Roughly, we can think of D/s as the aspect of BDSM having to do with power and control, and that’s going to be my focus in this book. I won’t be addressing how to tie knots (Bondage), or how to throw a flogger (Sadism or maybe Discipline). I will focus on the art of seducing control and managing power. Many people who practice dominance weave it together with other aspects of BDSM–like corporal punishment, fetish clothing, or the classic whips and chains–but there are also those who want to wield power in their relationships but have no interest in playing with pain or restraint or dressing up in leather.
There is plenty of diversity even within this more narrowly defined area of interest, from Master/slave relationships to pet play to pick-up scenes. D/s can focus on service of the dominant’s needs and whims, or humiliation of the submissive, or adherence to strict protocol, or any number of other facets. There are even surprisingly deep and subtle differences between a dynamic that focuses on pleasing the dominant versus one that emphasizes obeying the dominant.
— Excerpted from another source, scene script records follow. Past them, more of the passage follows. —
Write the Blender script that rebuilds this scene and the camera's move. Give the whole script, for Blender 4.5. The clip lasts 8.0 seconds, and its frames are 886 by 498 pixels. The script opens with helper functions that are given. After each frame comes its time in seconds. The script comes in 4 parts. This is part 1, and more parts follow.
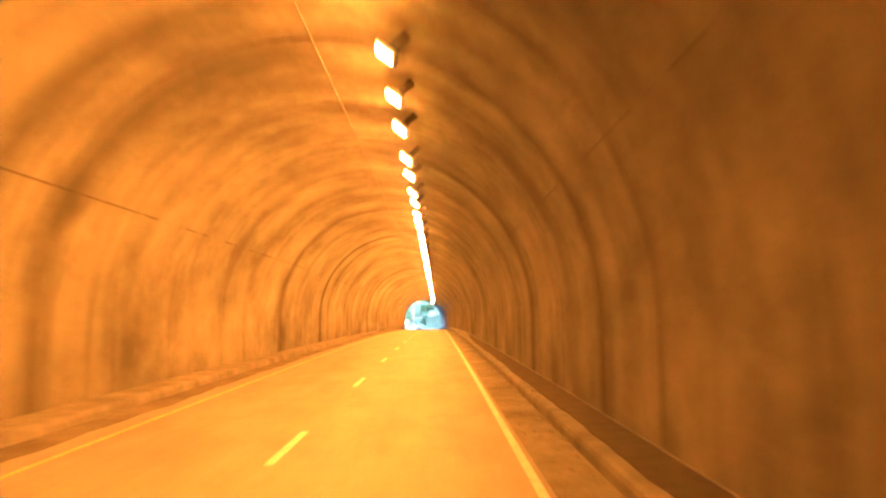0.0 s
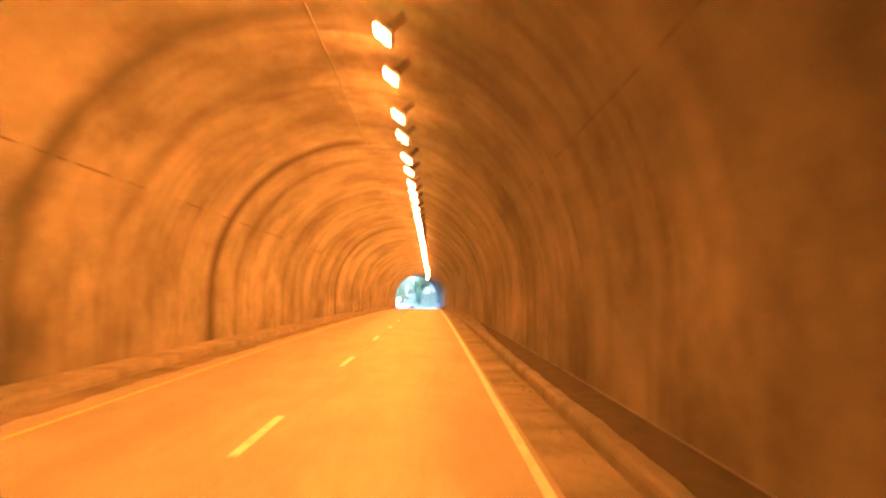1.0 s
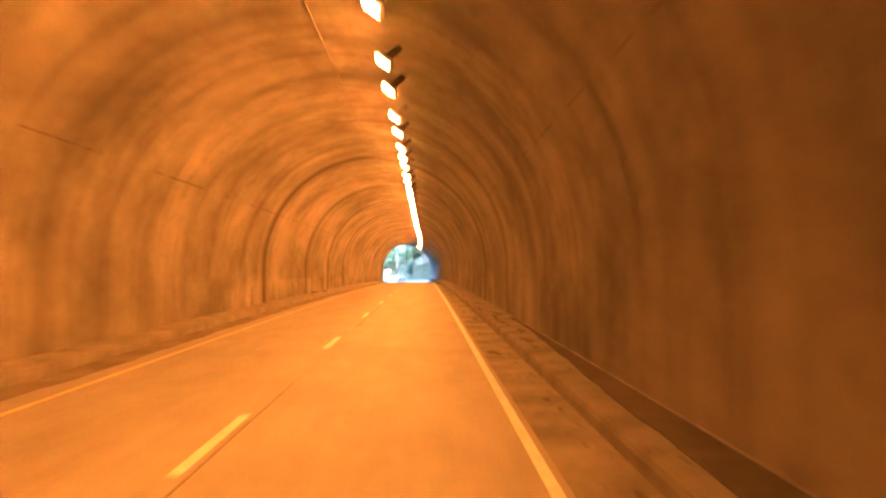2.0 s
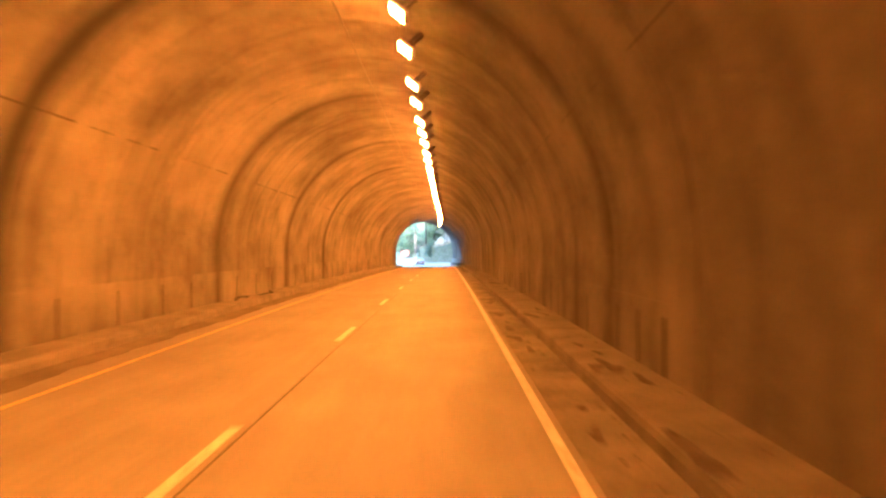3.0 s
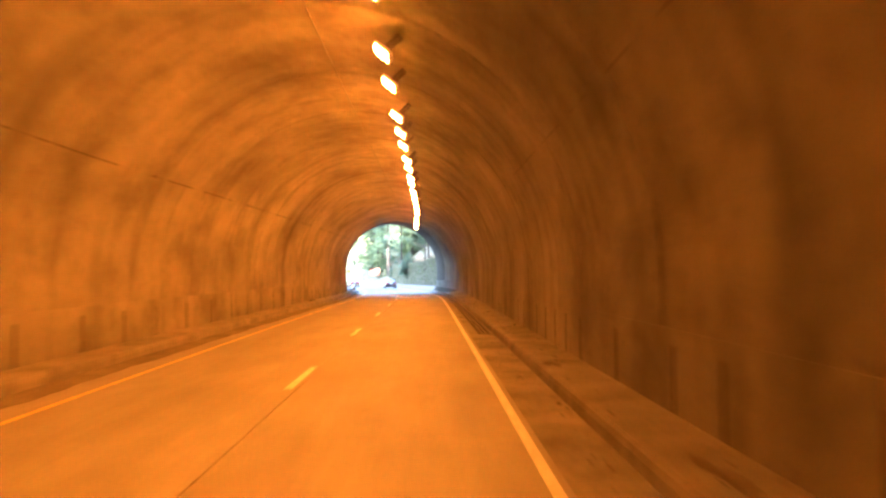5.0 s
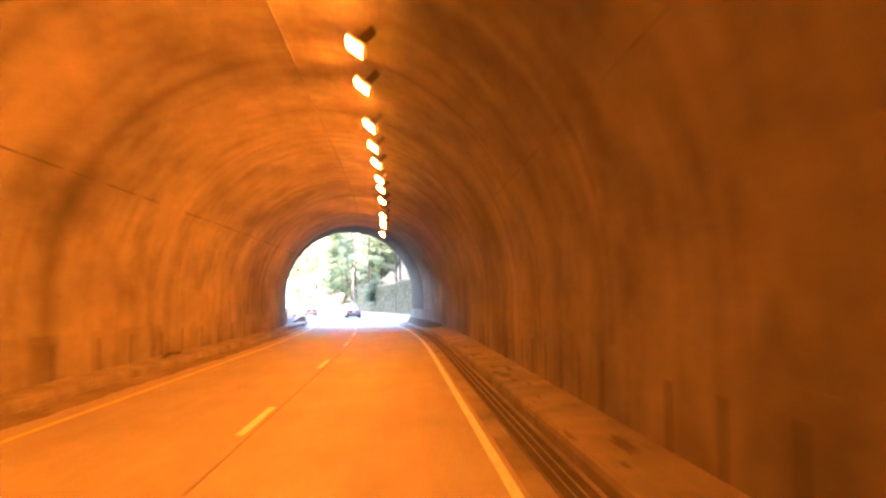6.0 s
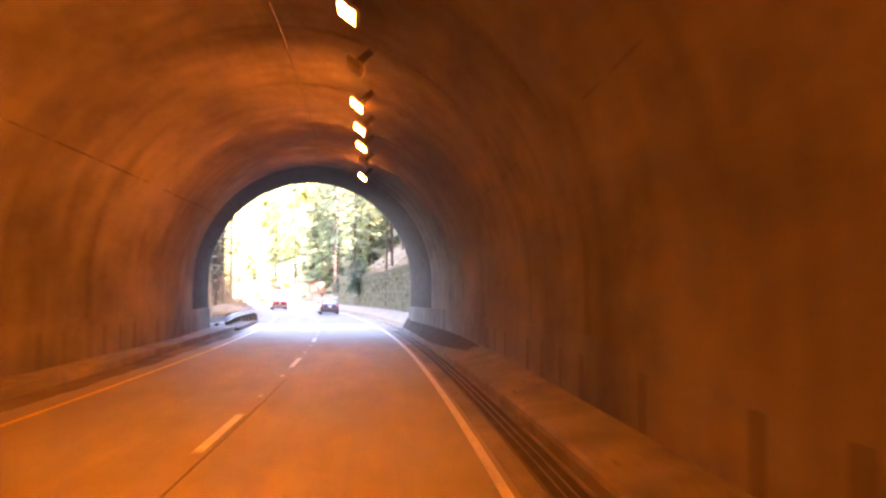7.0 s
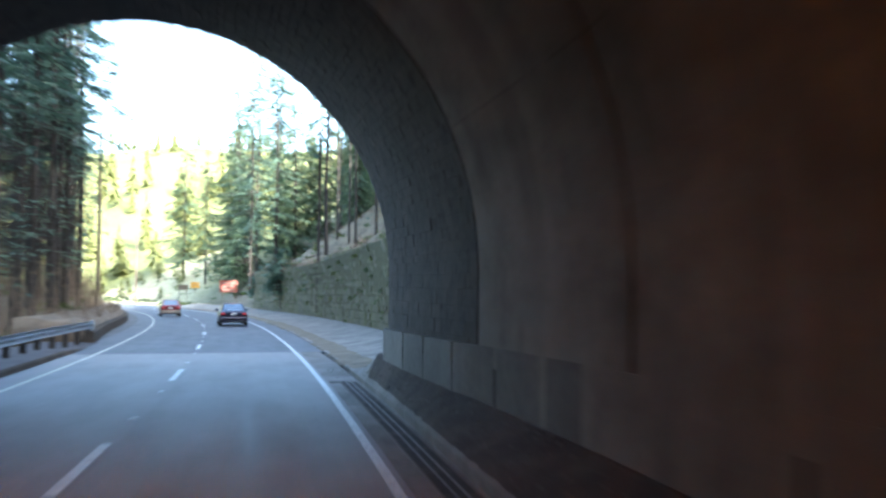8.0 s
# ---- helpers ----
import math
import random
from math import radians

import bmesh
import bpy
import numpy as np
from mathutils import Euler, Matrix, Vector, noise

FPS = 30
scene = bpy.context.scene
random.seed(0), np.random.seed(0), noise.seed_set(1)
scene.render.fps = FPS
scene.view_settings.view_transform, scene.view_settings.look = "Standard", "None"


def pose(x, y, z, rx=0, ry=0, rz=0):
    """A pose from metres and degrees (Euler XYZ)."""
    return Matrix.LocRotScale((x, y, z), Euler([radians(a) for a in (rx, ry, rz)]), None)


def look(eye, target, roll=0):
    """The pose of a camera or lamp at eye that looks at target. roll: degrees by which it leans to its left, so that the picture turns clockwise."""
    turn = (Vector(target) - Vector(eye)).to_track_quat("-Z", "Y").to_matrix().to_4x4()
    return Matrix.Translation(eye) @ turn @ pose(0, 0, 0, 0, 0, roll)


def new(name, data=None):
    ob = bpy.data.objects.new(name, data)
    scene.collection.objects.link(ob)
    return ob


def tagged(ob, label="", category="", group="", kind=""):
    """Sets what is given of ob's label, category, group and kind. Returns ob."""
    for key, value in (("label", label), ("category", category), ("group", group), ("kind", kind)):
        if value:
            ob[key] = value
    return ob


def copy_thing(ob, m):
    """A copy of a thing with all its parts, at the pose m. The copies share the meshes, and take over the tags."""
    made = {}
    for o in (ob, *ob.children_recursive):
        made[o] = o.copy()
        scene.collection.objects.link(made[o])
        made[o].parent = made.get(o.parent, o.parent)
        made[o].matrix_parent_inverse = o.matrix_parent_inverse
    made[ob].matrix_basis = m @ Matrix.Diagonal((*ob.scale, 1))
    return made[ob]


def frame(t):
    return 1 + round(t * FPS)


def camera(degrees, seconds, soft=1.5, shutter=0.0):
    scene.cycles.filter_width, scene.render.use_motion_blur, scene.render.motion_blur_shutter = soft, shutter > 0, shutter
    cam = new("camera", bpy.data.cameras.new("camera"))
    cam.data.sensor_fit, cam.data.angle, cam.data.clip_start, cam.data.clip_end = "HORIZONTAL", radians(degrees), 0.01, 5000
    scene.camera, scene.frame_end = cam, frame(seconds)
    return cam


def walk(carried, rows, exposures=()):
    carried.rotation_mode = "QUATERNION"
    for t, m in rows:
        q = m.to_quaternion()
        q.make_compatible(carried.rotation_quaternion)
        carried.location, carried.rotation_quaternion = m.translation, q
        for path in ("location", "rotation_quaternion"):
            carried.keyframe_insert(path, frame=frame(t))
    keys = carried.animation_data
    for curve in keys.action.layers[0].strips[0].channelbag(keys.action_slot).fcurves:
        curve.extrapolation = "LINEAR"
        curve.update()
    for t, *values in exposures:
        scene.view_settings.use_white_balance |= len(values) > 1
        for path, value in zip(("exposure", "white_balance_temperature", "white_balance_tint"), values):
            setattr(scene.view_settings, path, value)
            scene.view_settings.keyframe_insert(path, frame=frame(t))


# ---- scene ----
cam = camera(54.1, 8.0, soft=2.4, shutter=0.4)
walk(cam, [
    (0.0, pose(2.281, -0.160, 1.440, 94.700, 0.50, -0.410)),
    (0.5, pose(2.280, 12.710, 1.496, 93.804, 0.000, -0.205)),
    (1.0, pose(2.320, 25.865, 1.611, 93.200, -0.262, -0.715)),
    (1.5, pose(2.354, 39.105, 1.716, 91.900, 0.570, -1.345)),
    (1.7, pose(2.352, 44.385, 1.756, 91.70, 0.50, -1.31)),
    (2.8, pose(2.335, 73.440, 1.950, 89.995, 0.090, -0.290)),
    (3.0, pose(2.338, 78.560, 1.956, 89.988, 0.34, 0.240)),
    (3.5, pose(2.328, 91.70, 1.962, 90.165, 1.50, 1.985)),
    (3.8, pose(2.27, 99.65, 1.955, 90.50, 1.60, 4.72)),
    (4.0, pose(2.232, 104.90, 1.950, 90.58, 1.75, 8.10)),
    (4.2, pose(2.28, 110.23, 1.958, 90.80, 1.20, 7.00)),
    (4.5, pose(2.354, 118.20, 1.968, 89.62, 0.20, 1.335)),
    (4.7, pose(2.35, 123.46, 1.94, 90.15, 0.27, -0.10)),
    (5.8, pose(2.308, 152.287, 1.785, 92.579, 0.629, -2.520)),
    (6.0, pose(2.309, 157.45, 1.750, 92.745, 0.54, -2.88)),
    (6.5, pose(2.245, 170.48, 1.700, 92.25, 0.36, -3.80)),
    (7.0, pose(2.285, 183.79, 1.525, 92.23, -0.42, -3.485)),
    (7.5, pose(2.185, 196.86, 1.410, 92.41, -0.80, -4.49)),
    (7.8, pose(2.015, 204.77, 1.325, 92.52, -0.70, -6.28)),
    (8.0, pose(1.825, 209.848, 1.266, 92.283, -0.428, -8.273)),
], exposures=[(0.0, 6.05, 4880, -11), (1.0, 5.77, 5050, 2), (1.5, 5.47, 5030, 4), (3.0, 5.42, 5180, 7), (3.5, 5.72, 5400, 6), (4.5, 5.18, 5600, 6), (6.0, 5.45, 6700, 25), (6.5, 5.4, 7000, 34),
              (7.0, 4.92, 7400, 38), (7.5, 4.3, 6700, 30), (7.8, 3.68, 6000, 11), (8.0, 3.22, 5700, 4)])

# ---- daylight: low sun behind the hill, clear pale sky ----
SUN_ELEV, SUN_DIR = radians(26.5), Vector((0.55, -0.83, 0)).normalized()
world = bpy.data.worlds.new("sky")
scene.world = world
world.use_nodes = True
wn = world.node_tree
wn.nodes.clear()
sky = wn.nodes.new("ShaderNodeTexSky")
sky.sky_type, sky.sun_disc = "NISHITA", False
sky.sun_elevation, sky.sun_rotation = SUN_ELEV, math.atan2(SUN_DIR.x, SUN_DIR.y)
sky.air_density, sky.dust_density = 1.0, 2.5
bg = wn.nodes.new("ShaderNodeBackground")
bg.inputs["Strength"].default_value = 0.15
wo = wn.nodes.new("ShaderNodeOutputWorld")
wn.links.new(sky.outputs[0], bg.inputs[0])
wn.links.new(bg.outputs[0], wo.inputs[0])
sun_data = bpy.data.lights.new("sun", "SUN")
sun_data.energy, sun_data.angle, sun_data.color = 4.5, radians(0.5), (1.0, 0.93, 0.82)
sun = new("sun", sun_data)
sun.matrix_world = look((0, 0, 120), Vector((0, 0, 120)) - SUN_DIR * math.cos(SUN_ELEV) - Vector((0, 0, math.sin(SUN_ELEV))))

LAMP_COLOUR, LAMP_POWER = (1.0, 0.245, 0.0145), 60.0

# ---- the road's line: straight, then two bends to the left; a gentle crest ----
BENDS = [(188.66, 260.86, 0.0017008), (260.86, 294.0, 0.0029975), (294.0, 400.0, 0.0062)]   # from, to, curvature
CREST, SAG1, SAG2 = -0.00012528, 0.000063366, 0.00025
PORTAL, MASONRY = 228.0, 221.8            # outer end of the tunnel, start of its stone-faced mouth
LANE_L, LANE_R = -3.24, 3.45               # yellow and white edge lines; the broken line is at 0
WALL_L, WALL_R = -5.15, 5.2
KERB_L, KERB_R, WALK = -4.35, 4.32, 0.24
RAD, SPRING = (WALL_R - WALL_L) / 2, 2.25


def drift(s):
    """How far the bore's middle lies right of the broken line."""
    t, u = min(1.0, max(0.0, (s - 185) / 30)), min(1.0, max(0.0, (s - 216) / 12.5))
    return 0.02 + 0.15 * t * t * (3 - 2 * t) - 0.56 * u * u * (3 - 2 * u)


def half(s):
    """Half the bore's width, a little less at the mouth."""
    u = min(1.0, max(0.0, (s - 216) / 12.5))
    return RAD - 0.12 * u * u * (3 - 2 * u)


def lift(s):
    """How much the crown stands lower in the long bore and higher at the mouth."""
    return float(np.interp(s, (150, 195, 214, 228), (-0.42, -0.15, -0.02, 0.24)))


def walk_height(s):
    """The right walkway's height at the wall: silted up towards the mouth."""
    return float(np.interp(s, (150, 200, 219.8, 229, 231.5), (WALK, 0.36, 0.49, 0.73, 0.18)))


def rise(s):
    """The road's height at s: a long crest, then a sag."""
    z, g = 0.5 * CREST * (min(s, 225) - 100) ** 2, CREST * 125
    for s0, s1, k in ((225, 290, SAG1), (290, 400, SAG2), (400, 2000, 0.0)):
        if s > s0:
            e = min(s, s1) - s0
            z, g = z + g * e + 0.5 * k * e * e, g + k * e
    return z


def centre(s):
    """The broken line's place and heading at s."""
    x, y, a, done = 0.0, min(s, BENDS[0][0]), 0.0, BENDS[0][0]
    for s0, s1, k in BENDS:
        if s > s0:
            b = a + (min(s, s1) - s0) * k
            x, y, a, done = x - (math.cos(a) - math.cos(b)) / k, y + (math.sin(b) - math.sin(a)) / k, b, s1
    if s > done:
        x, y = x - (s - done) * math.sin(a), y + (s - done) * math.cos(a)
    return x, y, a


def at(s, l, z=0.0):
    x, y, a = centre(s)
    return Vector((x + l * math.cos(a), y + l * math.sin(a), rise(s) + z))


def turned(s, l, z=0.0):
    """The pose of a thing on the road's line that faces along it."""
    return Matrix.Translation(at(s, l, z)) @ Matrix.Rotation(centre(s)[2], 4, "Z")


def steps(a, b, d):
    n = max(1, round((b - a) / d))
    return [a + (b - a) * i / n for i in range(n + 1)]


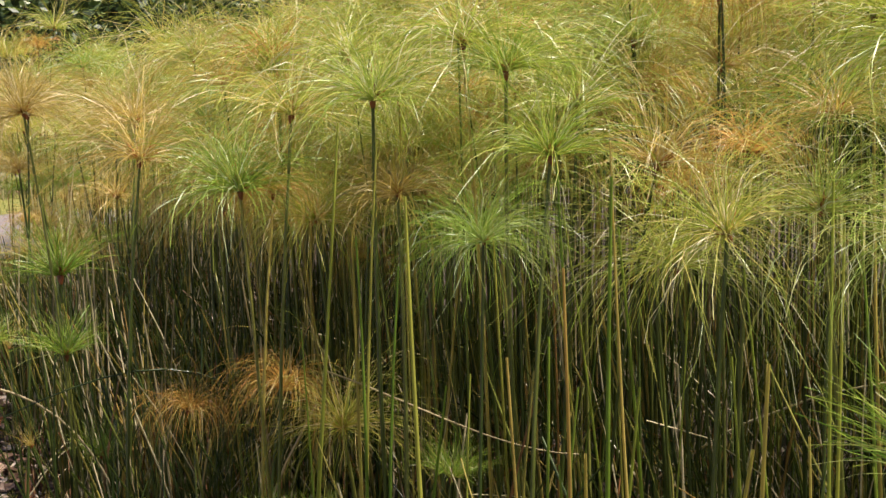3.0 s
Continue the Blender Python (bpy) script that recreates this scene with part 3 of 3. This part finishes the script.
def bare_stems():
    """Green and dry stems that crowd the bed below the heads."""
    r = np.random.default_rng(91)
    n, clumps = 3500, 250
    cy = r.uniform(-3, 9.5, clumps)
    cs = verge(cy) + np.interp(cy, [1.5, 2.8, 6, 8], [0.12, 0.36, 0.32, 0.15]) + r.uniform(0, 1, clumps) ** 1.2 * 3.4
    home = r.integers(0, clumps, n)
    off = r.normal(size=(n, 2)) * r.uniform(0.05, 0.12, clumps)[home][:, None]
    loose = r.uniform(size=n) < 0.22
    y = np.where(loose, r.uniform(-3, 9.5, n), cy[home] + off[:, 0])
    s = np.where(loose, verge(y) + 0.25 + r.uniform(0, 1, n) ** 1.2 * 3.4, cs[home] + off[:, 1])
    s = np.maximum(s, verge(y) + 0.10)
    off[loose] = 0
    keep = (y > 0.6) | (r.uniform(size=n) < 0.30)
    gx, gy = off_edge(y, s)
    keep &= ~((np.abs(gx - 0.92) < 0.24) & (gy > 1.2) & (gy < 2.55)) | (r.uniform(size=n) < 0.12)
    y, s, off = y[keep], s[keep], off[keep]
    n = len(y)
    x, yy = off_edge(y, s)
    inner = s - verge(y)
    h = r.uniform(0.45, 1.0, n) * np.interp(inner, [0, 0.5, 1.2], [0.8, 1.35, 1.6])
    lean = r.normal(size=(n, 2)) * np.where(yy < 1.0, 0.22, 0.17)[:, None] + np.array([-0.05, 0]) + 1.3 * off[:, ::-1]
    wild = (r.uniform(size=n) < 0.18) & (inner > 0.8)
    lean[wild] *= 3.2
    lean = np.clip(lean, -0.75, 0.75)
    lean[:, 0] = np.maximum(lean[:, 0], -0.26 - 0.30 * np.clip(inner - 0.6, 0, 2))
    sway = r.normal(size=(n, 2)) * 0.05
    base = ground_z(x, yy) - 0.02
    k = 6
    P = np.zeros((n, k, 3))
    for i, u in enumerate(np.linspace(0, 1, k)):
        bow = np.sin(np.pi * u)
        P[:, i, 0], P[:, i, 1] = x + lean[:, 0] * h * u ** 1.6 + sway[:, 0] * bow, yy + lean[:, 1] * h * u ** 1.6 + sway[:, 1] * bow
        P[:, i, 2] = base + h * u * (1 - 0.22 * wild * u * u)
    R = np.linspace(1.2, 0.55, k)[None] * (0.0024 + 0.0056 * r.uniform(0, 1, (n, 1)) ** 1.5)
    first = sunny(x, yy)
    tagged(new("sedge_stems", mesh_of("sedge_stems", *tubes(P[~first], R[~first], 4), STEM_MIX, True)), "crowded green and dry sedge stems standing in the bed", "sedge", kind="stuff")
    tagged(new("rim_stems", mesh_of("rim_stems", *tubes(P[first], R[first], 4), STEM_RIM_LIT, True)), "yellow-green sedge stems where the walk begins, coloured as sunlit", "sedge", kind="stuff")
    # brown sheaths about their feet
    m = 4200
    pick = r.choice(n, m)
    a = r.uniform(0, 2 * np.pi, m)
    out = np.stack([np.cos(a), np.sin(a), 0 * a], -1)
    hh = r.uniform(0.08, 0.36, m)
    Q = np.stack([P[pick, 0] + out * (0.008 + 0.012 * i) + np.array([0, 0, 1.0]) * (hh * i / 3)[:, None] for i in range(4)], 1)
    W = np.array([0.014, 0.015, 0.010, 0.002])[None] * r.uniform(0.6, 1.2, (m, 1))
    tagged(new("sedge_sheaths", mesh_of("sedge_sheaths", *ribbons(Q, W, r), SHEATH)), "brown dried leaf sheaths about the sedge feet", "sedge", kind="stuff")


bare_stems()


def stem_mesh(r, height, lean, radius, mat):
    u = np.linspace(0, 1, 6)
    P = np.stack([lean * height * u ** 1.7, 0.02 * height * np.sin(3 * u), height * u], -1)
    return mesh_of("stem", *tubes(P[None], (radius * np.linspace(1.2, 0.6, 6))[None], 5), mat, True)


def sedge_tufts(count, each):
    """Tufts at the bed's rim, stem by stem."""
    r = np.random.default_rng(77)
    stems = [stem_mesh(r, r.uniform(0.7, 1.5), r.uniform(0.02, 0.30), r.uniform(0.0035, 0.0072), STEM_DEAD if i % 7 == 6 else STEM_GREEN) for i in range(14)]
    for _ in range(count):
        y = r.uniform(1.6, 6.5)
        s = float(verge(y)) + r.uniform(0.22, 0.95)
        x, yy = (float(v) for v in off_edge(y, s))
        root = new("sedge_tuft")
        root.location = (x, yy, float(ground_z(x, yy)) - 0.02)
        tagged(root, "tuft of upright green sedge stems at the lawn's foot", "sedge", "sedge tufts at the rim")
        for _ in range(each):
            a, d = r.uniform(0, 360), abs(r.normal()) * 0.05
            part("stem", stems[r.integers(14)], root, m=pose(d * math.cos(a), d * math.sin(a), 0, 0, 0, a) @ Matrix.Scale(r.uniform(0.7, 1.1), 4))


sedge_tufts(24, 12)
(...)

Some people see sharp distinctions between these different styles and would say, for example, that Master/slave relationships are completely different from domestic discipline relationships, and that those who practice one have little to learn from the other. I believe that all consensual power dynamics have more in common than not. I have always been fascinated by that core essence of giving and accepting power, regardless of the context or the superficial trappings.
And that’s what this blog is all about.